(TASK TO CARRY OUT): Return only the stretch of the material below that begins with the line containing "what is given" and ends with the line containing "shutter > 0, shutter", exactly; both of those lines belong to it.

(SOURCE EXCERPT):
▬▬▬▬▬▬▬▬▬▬
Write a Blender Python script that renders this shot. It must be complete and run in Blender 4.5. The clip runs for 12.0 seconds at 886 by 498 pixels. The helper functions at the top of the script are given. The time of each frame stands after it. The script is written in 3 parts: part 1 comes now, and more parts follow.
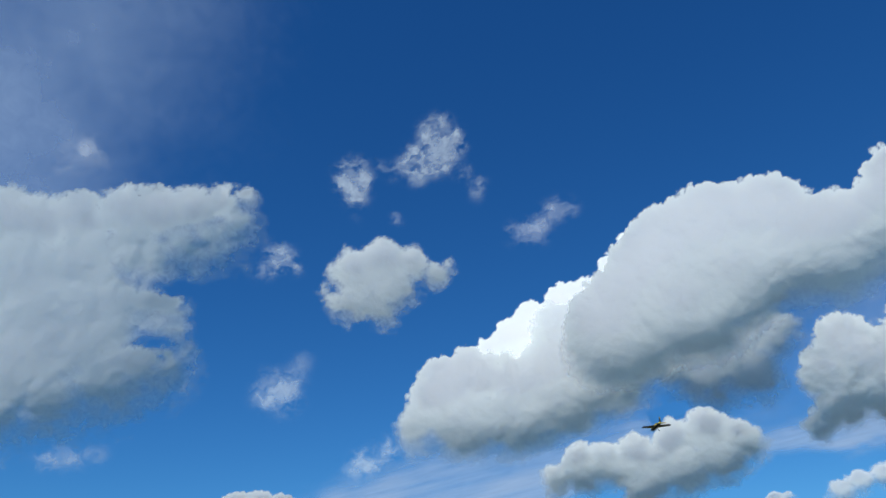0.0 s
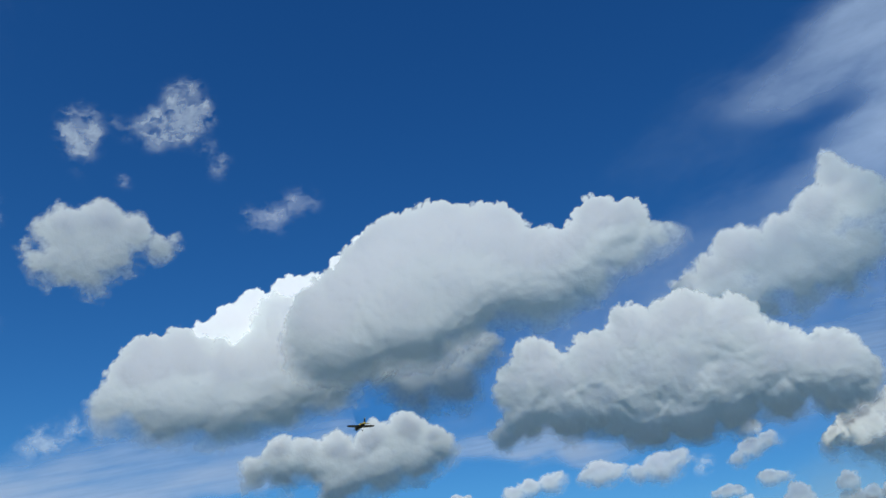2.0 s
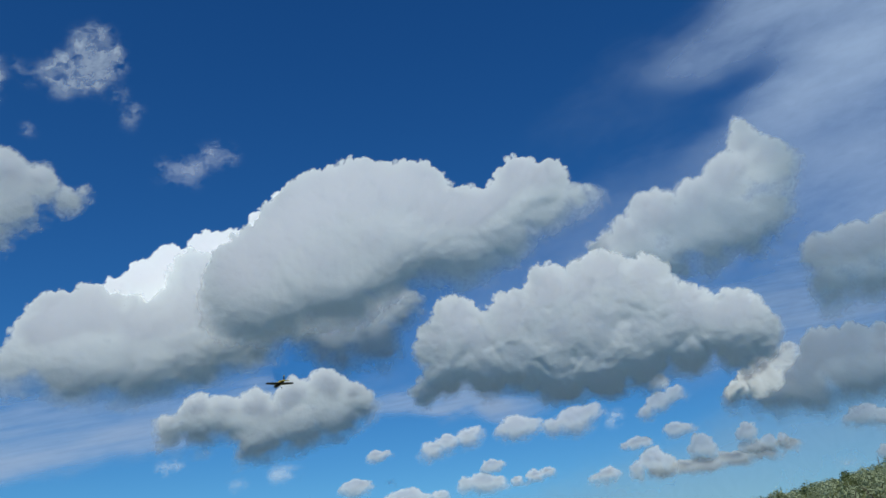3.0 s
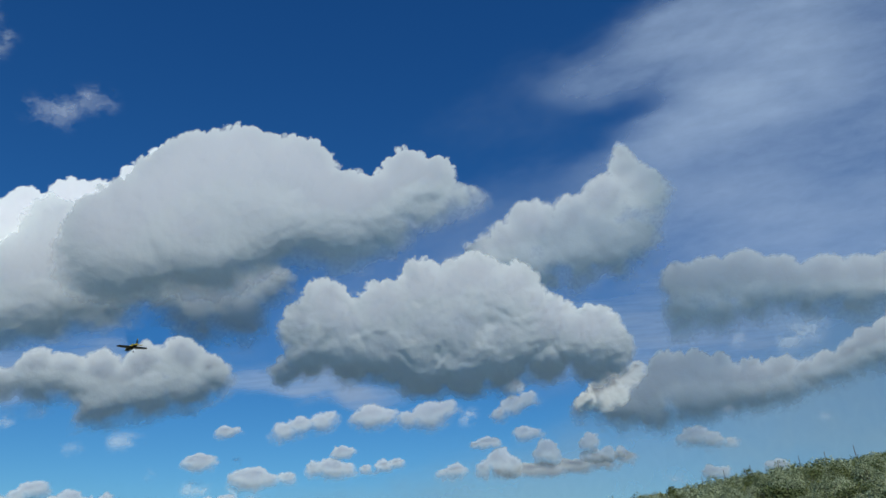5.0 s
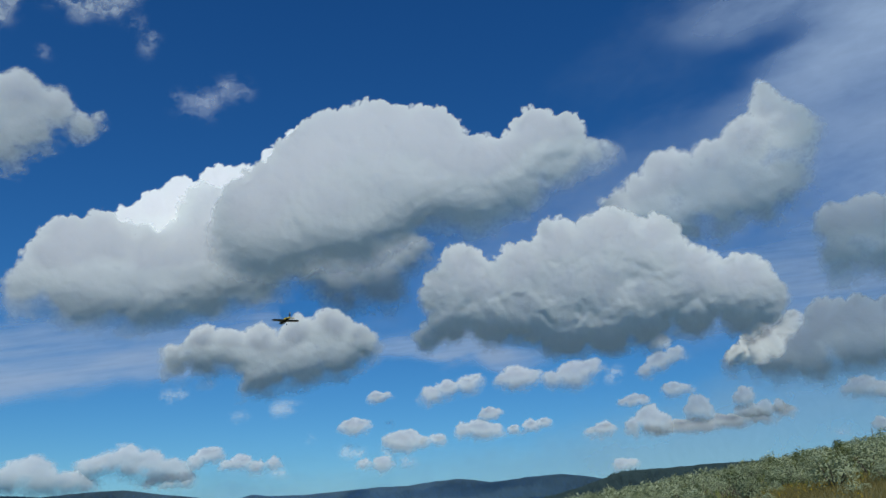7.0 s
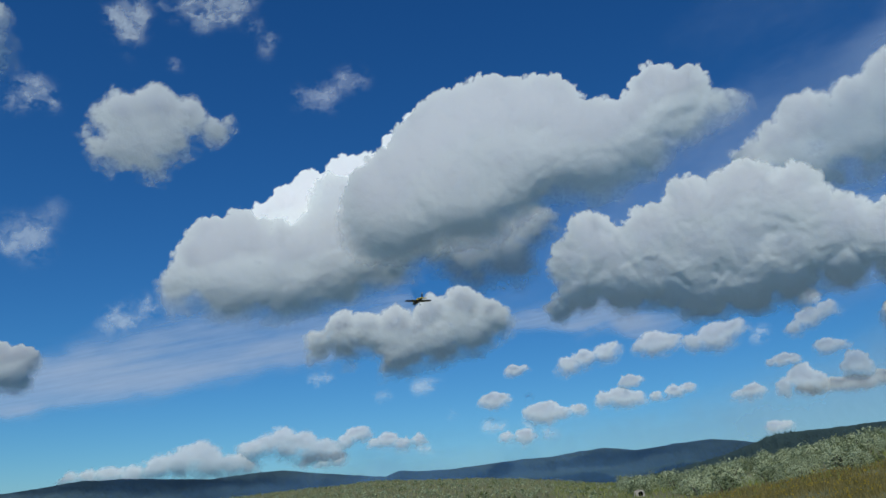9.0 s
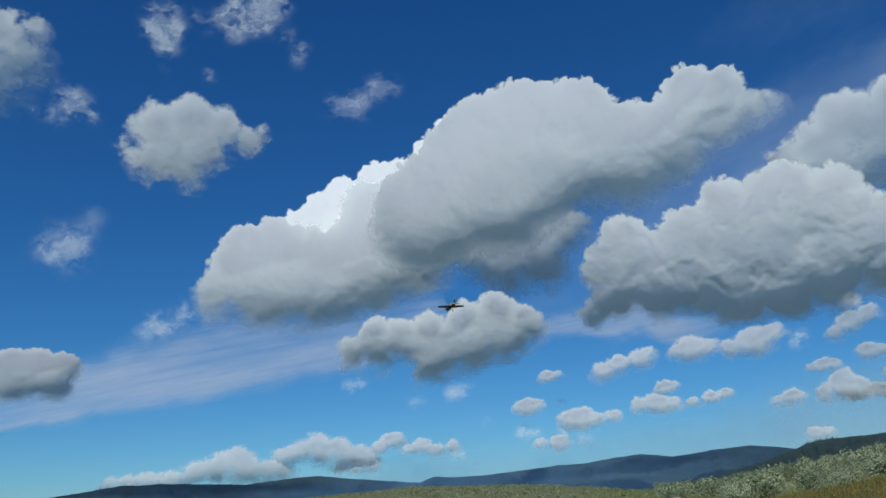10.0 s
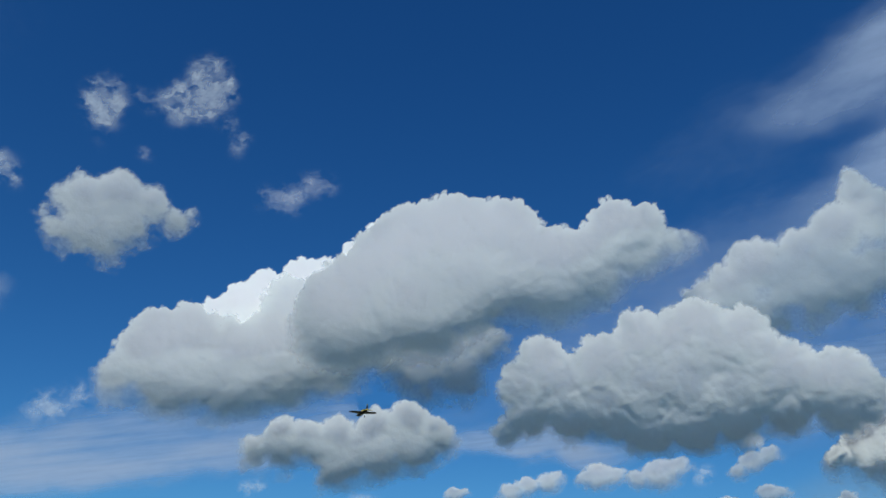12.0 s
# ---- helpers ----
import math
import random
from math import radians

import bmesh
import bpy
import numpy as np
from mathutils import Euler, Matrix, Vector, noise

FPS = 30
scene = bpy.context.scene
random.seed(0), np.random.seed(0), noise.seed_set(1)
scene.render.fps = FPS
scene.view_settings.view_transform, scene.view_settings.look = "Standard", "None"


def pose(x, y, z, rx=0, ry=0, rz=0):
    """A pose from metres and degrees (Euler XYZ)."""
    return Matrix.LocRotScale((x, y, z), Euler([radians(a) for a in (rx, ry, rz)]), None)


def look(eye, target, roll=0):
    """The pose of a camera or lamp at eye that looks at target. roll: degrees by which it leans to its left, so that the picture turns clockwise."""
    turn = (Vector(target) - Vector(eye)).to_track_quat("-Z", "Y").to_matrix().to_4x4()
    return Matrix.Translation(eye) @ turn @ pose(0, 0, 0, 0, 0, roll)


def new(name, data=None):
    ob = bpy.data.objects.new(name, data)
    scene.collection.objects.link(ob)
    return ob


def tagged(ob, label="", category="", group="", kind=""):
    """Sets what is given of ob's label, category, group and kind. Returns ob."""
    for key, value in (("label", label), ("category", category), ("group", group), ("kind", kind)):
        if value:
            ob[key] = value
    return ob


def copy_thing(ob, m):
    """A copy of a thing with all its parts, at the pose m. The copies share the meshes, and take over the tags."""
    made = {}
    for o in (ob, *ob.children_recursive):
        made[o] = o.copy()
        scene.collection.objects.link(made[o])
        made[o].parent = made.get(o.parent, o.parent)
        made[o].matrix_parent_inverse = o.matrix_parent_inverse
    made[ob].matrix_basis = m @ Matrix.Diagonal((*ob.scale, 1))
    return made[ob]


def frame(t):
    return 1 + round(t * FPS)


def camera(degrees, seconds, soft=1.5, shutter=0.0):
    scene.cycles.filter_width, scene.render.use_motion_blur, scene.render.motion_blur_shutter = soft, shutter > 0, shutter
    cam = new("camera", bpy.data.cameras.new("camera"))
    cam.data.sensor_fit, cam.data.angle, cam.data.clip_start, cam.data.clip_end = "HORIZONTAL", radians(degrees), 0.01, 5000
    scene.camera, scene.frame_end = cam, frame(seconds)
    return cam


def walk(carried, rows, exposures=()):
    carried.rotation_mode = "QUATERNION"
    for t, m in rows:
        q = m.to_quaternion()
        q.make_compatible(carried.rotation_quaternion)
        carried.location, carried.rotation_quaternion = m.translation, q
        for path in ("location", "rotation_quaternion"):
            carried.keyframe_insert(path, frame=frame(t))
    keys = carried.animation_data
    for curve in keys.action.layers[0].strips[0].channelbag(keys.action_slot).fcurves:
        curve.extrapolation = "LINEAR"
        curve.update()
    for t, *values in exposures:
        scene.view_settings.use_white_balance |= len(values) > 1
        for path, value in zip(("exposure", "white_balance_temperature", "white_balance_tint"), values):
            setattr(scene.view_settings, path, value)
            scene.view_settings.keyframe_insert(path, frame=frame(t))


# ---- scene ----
▬▬▬▬▬▬▬▬▬▬
(EXERCISE RESPONSE):
    """Sets what is given of ob's label, category, group and kind. Returns ob."""
    for key, value in (("label", label), ("category", category), ("group", group), ("kind", kind)):
        if value:
            ob[key] = value
    return ob


def copy_thing(ob, m):
    """A copy of a thing with all its parts, at the pose m. The copies share the meshes, and take over the tags."""
    made = {}
    for o in (ob, *ob.children_recursive):
        made[o] = o.copy()
        scene.collection.objects.link(made[o])
        made[o].parent = made.get(o.parent, o.parent)
        made[o].matrix_parent_inverse = o.matrix_parent_inverse
    made[ob].matrix_basis = m @ Matrix.Diagonal((*ob.scale, 1))
    return made[ob]


def frame(t):
    return 1 + round(t * FPS)


def camera(degrees, seconds, soft=1.5, shutter=0.0):
    scene.cycles.filter_width, scene.render.use_motion_blur, scene.render.motion_blur_shutter = soft, shutter > 0, shutter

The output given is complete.